Writing a brilliant passage has a drawback: it makes the more pedestrian lines in a book even more pedestrian. That Wolfe's editor let him down is not surprising (no one in the publishing world has the cojones to tap a titan on the shoulder and say uh-uh) but it's odd that Wolfe himself hasn't perceived the vast stretches of prose that don't contribute much or anything to the work.
The bed scene between Magdalena and a Russian oligarch is not only irrelevant but almost reads like a Harold Robbins novel (and Wolfe has already won one Bad Sex award). Similarly the girly exchanges between Magdalena and her flatmate are way over length, and the extensive family life of Nestor doesn't justify the space.

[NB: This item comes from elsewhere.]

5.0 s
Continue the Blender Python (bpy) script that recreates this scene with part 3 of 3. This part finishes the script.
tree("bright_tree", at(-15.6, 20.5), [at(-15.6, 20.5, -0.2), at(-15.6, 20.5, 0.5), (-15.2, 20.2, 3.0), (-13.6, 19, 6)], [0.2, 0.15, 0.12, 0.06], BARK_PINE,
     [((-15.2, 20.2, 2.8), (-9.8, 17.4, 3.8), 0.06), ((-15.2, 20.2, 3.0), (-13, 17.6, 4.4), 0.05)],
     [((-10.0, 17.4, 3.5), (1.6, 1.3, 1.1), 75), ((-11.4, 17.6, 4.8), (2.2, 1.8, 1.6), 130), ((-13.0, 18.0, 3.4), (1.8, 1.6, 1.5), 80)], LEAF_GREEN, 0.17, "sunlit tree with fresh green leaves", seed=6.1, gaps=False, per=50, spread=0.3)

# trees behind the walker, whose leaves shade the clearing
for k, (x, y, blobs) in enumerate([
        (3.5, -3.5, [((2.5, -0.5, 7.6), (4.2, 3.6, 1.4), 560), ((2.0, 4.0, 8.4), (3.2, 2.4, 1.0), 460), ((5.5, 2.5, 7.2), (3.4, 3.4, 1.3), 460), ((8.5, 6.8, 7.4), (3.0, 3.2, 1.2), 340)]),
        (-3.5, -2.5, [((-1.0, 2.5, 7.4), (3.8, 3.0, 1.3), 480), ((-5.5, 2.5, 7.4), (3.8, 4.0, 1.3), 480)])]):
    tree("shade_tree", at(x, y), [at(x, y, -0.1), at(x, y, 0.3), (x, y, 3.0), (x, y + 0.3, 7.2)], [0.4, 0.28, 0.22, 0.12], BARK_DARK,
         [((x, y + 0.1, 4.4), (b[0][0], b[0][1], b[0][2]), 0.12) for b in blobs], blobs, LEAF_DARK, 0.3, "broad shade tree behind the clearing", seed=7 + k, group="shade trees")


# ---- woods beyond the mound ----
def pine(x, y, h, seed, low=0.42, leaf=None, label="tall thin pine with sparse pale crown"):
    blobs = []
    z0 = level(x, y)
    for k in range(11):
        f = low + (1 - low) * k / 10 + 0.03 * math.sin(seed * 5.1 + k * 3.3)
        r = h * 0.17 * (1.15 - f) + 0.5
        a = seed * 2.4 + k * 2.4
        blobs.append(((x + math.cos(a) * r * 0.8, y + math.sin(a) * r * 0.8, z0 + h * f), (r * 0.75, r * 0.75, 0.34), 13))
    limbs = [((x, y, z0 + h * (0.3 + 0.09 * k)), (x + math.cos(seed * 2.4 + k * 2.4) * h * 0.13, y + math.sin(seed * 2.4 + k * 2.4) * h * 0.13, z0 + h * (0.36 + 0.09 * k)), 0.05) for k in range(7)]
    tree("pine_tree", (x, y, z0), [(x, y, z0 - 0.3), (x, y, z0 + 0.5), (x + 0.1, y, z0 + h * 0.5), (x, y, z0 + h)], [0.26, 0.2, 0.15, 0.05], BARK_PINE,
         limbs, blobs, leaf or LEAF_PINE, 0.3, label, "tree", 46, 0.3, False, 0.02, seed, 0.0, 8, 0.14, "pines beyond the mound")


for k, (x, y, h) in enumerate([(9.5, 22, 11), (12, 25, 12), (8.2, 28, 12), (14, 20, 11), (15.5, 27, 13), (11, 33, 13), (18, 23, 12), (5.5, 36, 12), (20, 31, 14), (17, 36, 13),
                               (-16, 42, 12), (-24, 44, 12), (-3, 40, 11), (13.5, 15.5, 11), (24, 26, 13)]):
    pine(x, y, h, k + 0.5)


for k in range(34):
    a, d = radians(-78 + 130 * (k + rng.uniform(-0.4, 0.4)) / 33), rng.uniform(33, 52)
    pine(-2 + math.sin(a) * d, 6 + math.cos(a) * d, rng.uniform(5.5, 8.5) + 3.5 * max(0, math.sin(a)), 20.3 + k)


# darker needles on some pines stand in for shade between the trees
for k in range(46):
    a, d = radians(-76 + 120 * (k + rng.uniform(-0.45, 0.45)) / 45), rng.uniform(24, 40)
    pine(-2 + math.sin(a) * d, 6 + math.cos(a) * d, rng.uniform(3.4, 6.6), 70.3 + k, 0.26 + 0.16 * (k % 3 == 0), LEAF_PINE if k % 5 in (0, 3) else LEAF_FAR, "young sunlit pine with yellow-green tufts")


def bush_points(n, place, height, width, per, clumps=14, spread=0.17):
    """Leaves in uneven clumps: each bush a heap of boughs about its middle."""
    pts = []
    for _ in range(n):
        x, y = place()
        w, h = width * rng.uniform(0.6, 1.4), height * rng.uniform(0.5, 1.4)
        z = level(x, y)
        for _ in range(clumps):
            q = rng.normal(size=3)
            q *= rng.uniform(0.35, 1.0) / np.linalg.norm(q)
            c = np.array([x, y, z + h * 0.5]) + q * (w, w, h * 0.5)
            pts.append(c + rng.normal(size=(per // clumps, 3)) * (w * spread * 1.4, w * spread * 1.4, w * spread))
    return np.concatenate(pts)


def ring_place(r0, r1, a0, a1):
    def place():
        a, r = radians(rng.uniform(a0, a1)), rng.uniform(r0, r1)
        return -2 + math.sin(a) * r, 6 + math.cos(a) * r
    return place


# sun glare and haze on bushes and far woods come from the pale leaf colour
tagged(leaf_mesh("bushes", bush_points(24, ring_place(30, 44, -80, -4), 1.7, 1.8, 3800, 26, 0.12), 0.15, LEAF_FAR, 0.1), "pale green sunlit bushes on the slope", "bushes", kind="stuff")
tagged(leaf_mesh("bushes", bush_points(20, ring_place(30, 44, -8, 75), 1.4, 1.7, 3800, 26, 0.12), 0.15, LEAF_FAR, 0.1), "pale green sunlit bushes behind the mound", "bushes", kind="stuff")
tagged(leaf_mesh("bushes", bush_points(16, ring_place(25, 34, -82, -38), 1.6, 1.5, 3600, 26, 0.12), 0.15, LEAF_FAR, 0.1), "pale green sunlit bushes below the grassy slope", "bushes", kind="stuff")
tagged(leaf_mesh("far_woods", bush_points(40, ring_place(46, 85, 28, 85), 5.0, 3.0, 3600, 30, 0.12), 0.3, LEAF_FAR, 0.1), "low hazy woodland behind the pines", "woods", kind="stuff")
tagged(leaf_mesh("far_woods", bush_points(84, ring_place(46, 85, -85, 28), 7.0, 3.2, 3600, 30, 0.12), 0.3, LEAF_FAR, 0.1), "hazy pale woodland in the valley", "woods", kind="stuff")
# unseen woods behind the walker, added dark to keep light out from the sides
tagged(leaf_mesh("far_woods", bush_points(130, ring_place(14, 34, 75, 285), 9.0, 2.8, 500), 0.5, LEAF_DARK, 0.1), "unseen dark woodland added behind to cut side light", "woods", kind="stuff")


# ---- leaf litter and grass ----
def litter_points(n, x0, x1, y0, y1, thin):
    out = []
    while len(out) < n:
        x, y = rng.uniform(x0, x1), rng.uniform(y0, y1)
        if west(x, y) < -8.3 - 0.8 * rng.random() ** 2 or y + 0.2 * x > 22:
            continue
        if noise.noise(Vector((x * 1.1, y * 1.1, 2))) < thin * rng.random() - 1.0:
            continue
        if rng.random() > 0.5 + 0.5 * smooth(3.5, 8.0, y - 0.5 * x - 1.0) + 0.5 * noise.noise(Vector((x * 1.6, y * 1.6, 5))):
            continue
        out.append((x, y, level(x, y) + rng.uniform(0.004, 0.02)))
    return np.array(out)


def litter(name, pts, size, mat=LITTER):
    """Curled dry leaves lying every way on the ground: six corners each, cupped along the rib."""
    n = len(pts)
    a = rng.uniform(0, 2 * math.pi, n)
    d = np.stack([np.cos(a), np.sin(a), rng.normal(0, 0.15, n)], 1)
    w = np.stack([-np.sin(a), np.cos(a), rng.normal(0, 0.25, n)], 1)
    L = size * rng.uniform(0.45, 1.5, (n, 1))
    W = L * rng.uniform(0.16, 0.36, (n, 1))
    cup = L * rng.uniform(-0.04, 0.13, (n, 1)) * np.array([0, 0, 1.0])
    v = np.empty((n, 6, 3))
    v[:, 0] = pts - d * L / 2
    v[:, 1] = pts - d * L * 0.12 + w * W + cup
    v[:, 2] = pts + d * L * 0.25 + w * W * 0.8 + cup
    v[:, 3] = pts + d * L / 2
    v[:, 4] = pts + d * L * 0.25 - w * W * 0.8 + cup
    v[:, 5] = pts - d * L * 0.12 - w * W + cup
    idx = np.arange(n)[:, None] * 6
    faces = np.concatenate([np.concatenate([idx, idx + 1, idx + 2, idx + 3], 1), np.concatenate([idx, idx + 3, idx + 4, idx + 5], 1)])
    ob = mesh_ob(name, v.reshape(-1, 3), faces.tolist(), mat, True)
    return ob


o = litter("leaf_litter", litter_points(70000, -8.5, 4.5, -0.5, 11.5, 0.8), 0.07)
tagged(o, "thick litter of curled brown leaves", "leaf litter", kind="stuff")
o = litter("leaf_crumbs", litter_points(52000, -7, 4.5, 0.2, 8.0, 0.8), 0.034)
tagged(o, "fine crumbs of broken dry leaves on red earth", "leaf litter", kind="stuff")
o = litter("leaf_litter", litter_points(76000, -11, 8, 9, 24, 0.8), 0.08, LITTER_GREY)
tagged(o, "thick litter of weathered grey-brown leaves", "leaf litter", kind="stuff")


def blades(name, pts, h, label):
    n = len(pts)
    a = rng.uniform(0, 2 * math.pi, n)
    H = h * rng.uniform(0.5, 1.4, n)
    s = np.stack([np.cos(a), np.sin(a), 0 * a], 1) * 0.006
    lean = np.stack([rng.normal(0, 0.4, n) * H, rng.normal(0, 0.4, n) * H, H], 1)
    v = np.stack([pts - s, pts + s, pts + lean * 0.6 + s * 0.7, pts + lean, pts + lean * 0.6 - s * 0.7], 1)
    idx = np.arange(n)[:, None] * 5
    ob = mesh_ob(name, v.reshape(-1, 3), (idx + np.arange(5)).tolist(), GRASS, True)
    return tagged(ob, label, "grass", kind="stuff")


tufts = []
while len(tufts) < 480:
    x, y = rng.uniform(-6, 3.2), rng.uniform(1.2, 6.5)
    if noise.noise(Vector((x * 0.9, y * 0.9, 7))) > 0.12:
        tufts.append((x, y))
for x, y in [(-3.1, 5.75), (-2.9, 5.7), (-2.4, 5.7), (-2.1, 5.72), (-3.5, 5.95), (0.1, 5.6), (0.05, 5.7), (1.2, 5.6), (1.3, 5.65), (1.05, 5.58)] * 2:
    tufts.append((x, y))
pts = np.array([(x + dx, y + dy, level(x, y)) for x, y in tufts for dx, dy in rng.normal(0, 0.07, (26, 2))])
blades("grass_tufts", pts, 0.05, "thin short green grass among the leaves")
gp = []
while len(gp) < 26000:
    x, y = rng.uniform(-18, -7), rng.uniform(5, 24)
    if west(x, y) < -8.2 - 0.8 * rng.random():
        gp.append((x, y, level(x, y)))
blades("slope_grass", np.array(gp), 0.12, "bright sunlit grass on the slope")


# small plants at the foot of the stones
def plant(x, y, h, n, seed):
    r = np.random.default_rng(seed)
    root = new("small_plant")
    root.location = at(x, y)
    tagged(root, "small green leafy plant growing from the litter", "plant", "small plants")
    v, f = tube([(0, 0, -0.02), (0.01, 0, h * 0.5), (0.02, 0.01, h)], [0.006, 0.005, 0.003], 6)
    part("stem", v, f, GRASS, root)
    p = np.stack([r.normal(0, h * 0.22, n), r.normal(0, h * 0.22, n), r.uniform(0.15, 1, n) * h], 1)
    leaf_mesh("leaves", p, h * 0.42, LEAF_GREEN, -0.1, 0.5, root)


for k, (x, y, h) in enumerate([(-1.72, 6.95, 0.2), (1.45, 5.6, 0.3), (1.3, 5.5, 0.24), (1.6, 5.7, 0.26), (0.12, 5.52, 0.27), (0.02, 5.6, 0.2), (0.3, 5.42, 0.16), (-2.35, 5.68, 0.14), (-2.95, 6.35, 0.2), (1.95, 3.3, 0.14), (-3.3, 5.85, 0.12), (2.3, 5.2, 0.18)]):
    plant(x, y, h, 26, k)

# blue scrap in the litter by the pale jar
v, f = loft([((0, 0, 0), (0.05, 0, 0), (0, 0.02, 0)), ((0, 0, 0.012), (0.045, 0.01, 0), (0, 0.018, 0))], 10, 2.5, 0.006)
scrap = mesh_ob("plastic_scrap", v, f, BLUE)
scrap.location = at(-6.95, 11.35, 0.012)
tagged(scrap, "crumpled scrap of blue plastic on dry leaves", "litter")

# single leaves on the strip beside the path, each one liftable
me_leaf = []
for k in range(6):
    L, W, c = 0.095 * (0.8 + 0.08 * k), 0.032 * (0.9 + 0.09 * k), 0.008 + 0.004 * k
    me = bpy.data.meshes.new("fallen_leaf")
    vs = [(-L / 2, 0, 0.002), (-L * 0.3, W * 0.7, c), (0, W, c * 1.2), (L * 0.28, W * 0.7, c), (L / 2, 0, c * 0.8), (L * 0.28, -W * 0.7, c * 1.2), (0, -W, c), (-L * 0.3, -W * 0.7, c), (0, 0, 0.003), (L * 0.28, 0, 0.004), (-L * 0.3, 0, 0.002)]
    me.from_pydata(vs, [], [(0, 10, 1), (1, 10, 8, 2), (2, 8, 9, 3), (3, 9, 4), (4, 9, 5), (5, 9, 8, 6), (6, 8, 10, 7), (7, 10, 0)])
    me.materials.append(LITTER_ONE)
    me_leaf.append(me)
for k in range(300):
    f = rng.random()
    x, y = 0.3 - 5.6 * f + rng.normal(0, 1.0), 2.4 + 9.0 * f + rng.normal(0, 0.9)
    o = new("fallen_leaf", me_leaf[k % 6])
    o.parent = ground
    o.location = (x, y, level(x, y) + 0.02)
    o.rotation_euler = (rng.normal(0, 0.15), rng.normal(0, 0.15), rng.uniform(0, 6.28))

The whole tome could shed a hundred pages and be much stronger for it. And the irony is that it's the blasts of genius that show up the filler.
At his best, and he's very much at his best in most of Back to Blood, there's no one as good as Wolfe. For bringing the world, or at least a world, to the page, Wolfe is the boss. Balzac, plus laughs. Roth, DeLillo, Ford, the other contenders, whatever their accomplishments, just look a bit lacklustre or limited in comparison. Wolfe's ambition, his imagination, his power, his eye, his ear, his spunk, his vocabulary are unmatched. I'd maintain that Wolfe is the greatest living writer in the English language, and I bow before a master.